▸ **Brief**: Drop the images; return everything else in the listing below exactly.

▸ **Data provided**:

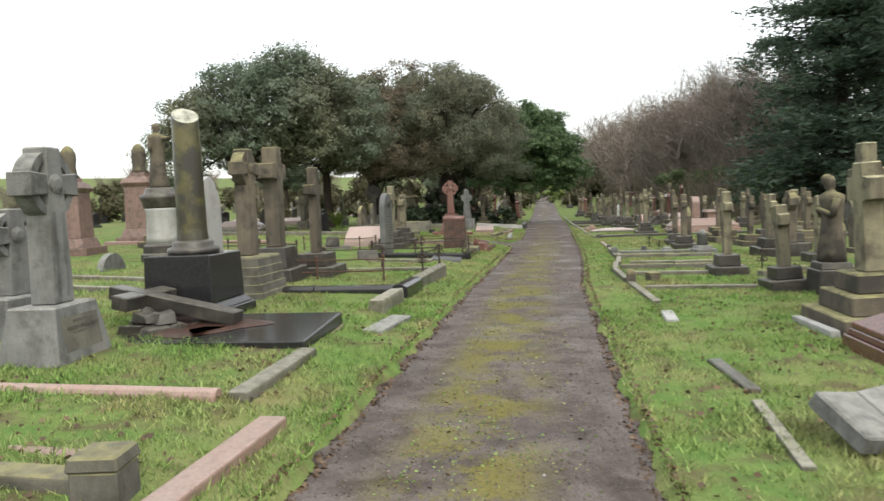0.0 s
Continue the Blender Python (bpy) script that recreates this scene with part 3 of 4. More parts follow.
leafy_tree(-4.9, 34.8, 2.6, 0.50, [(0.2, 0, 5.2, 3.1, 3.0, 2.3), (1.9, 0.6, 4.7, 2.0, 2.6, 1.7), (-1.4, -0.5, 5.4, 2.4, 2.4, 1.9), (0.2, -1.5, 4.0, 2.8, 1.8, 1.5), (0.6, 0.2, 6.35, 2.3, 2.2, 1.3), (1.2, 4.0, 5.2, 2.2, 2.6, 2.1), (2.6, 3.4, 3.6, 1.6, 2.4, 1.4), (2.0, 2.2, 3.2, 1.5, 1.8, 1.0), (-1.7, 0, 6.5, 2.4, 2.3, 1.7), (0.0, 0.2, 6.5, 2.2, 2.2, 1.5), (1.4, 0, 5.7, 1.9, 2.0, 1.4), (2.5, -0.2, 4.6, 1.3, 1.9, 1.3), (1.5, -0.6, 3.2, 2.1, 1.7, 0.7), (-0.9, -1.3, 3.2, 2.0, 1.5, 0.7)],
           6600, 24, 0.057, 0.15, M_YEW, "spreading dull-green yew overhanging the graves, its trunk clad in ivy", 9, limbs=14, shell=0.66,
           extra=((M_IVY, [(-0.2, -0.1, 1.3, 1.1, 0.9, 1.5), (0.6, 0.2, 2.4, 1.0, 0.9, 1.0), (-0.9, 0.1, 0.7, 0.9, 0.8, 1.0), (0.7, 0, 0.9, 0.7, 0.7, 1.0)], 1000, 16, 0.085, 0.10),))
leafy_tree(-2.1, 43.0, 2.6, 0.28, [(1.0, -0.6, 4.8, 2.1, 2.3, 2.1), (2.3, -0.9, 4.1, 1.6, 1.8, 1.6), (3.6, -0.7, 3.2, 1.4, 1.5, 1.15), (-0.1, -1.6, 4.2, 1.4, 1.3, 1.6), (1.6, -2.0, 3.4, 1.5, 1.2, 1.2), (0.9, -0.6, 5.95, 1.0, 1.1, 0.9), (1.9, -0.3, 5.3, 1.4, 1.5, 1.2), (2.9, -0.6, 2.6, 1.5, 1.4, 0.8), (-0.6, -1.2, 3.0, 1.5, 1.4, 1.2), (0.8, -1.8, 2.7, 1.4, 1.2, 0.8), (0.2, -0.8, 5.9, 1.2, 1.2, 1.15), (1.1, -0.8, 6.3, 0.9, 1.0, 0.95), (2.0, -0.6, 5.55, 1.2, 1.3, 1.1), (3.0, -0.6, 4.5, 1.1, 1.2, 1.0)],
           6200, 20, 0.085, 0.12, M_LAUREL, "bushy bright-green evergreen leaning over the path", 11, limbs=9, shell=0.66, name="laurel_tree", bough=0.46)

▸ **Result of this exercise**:
0.0 s
Continue the Blender Python (bpy) script that recreates this scene with part 3 of 4. More parts follow.
leafy_tree(-4.9, 34.8, 2.6, 0.50, [(0.2, 0, 5.2, 3.1, 3.0, 2.3), (1.9, 0.6, 4.7, 2.0, 2.6, 1.7), (-1.4, -0.5, 5.4, 2.4, 2.4, 1.9), (0.2, -1.5, 4.0, 2.8, 1.8, 1.5), (0.6, 0.2, 6.35, 2.3, 2.2, 1.3), (1.2, 4.0, 5.2, 2.2, 2.6, 2.1), (2.6, 3.4, 3.6, 1.6, 2.4, 1.4), (2.0, 2.2, 3.2, 1.5, 1.8, 1.0), (-1.7, 0, 6.5, 2.4, 2.3, 1.7), (0.0, 0.2, 6.5, 2.2, 2.2, 1.5), (1.4, 0, 5.7, 1.9, 2.0, 1.4), (2.5, -0.2, 4.6, 1.3, 1.9, 1.3), (1.5, -0.6, 3.2, 2.1, 1.7, 0.7), (-0.9, -1.3, 3.2, 2.0, 1.5, 0.7)],
           6600, 24, 0.057, 0.15, M_YEW, "spreading dull-green yew overhanging the graves, its trunk clad in ivy", 9, limbs=14, shell=0.66,
           extra=((M_IVY, [(-0.2, -0.1, 1.3, 1.1, 0.9, 1.5), (0.6, 0.2, 2.4, 1.0, 0.9, 1.0), (-0.9, 0.1, 0.7, 0.9, 0.8, 1.0), (0.7, 0, 0.9, 0.7, 0.7, 1.0)], 1000, 16, 0.085, 0.10),))
leafy_tree(-2.1, 43.0, 2.6, 0.28, [(1.0, -0.6, 4.8, 2.1, 2.3, 2.1), (2.3, -0.9, 4.1, 1.6, 1.8, 1.6), (3.6, -0.7, 3.2, 1.4, 1.5, 1.15), (-0.1, -1.6, 4.2, 1.4, 1.3, 1.6), (1.6, -2.0, 3.4, 1.5, 1.2, 1.2), (0.9, -0.6, 5.95, 1.0, 1.1, 0.9), (1.9, -0.3, 5.3, 1.4, 1.5, 1.2), (2.9, -0.6, 2.6, 1.5, 1.4, 0.8), (-0.6, -1.2, 3.0, 1.5, 1.4, 1.2), (0.8, -1.8, 2.7, 1.4, 1.2, 0.8), (0.2, -0.8, 5.9, 1.2, 1.2, 1.15), (1.1, -0.8, 6.3, 0.9, 1.0, 0.95), (2.0, -0.6, 5.55, 1.2, 1.3, 1.1), (3.0, -0.6, 4.5, 1.1, 1.2, 1.0)],
           6200, 20, 0.085, 0.12, M_LAUREL, "bushy bright-green evergreen leaning over the path", 11, limbs=9, shell=0.66, name="laurel_tree", bough=0.46)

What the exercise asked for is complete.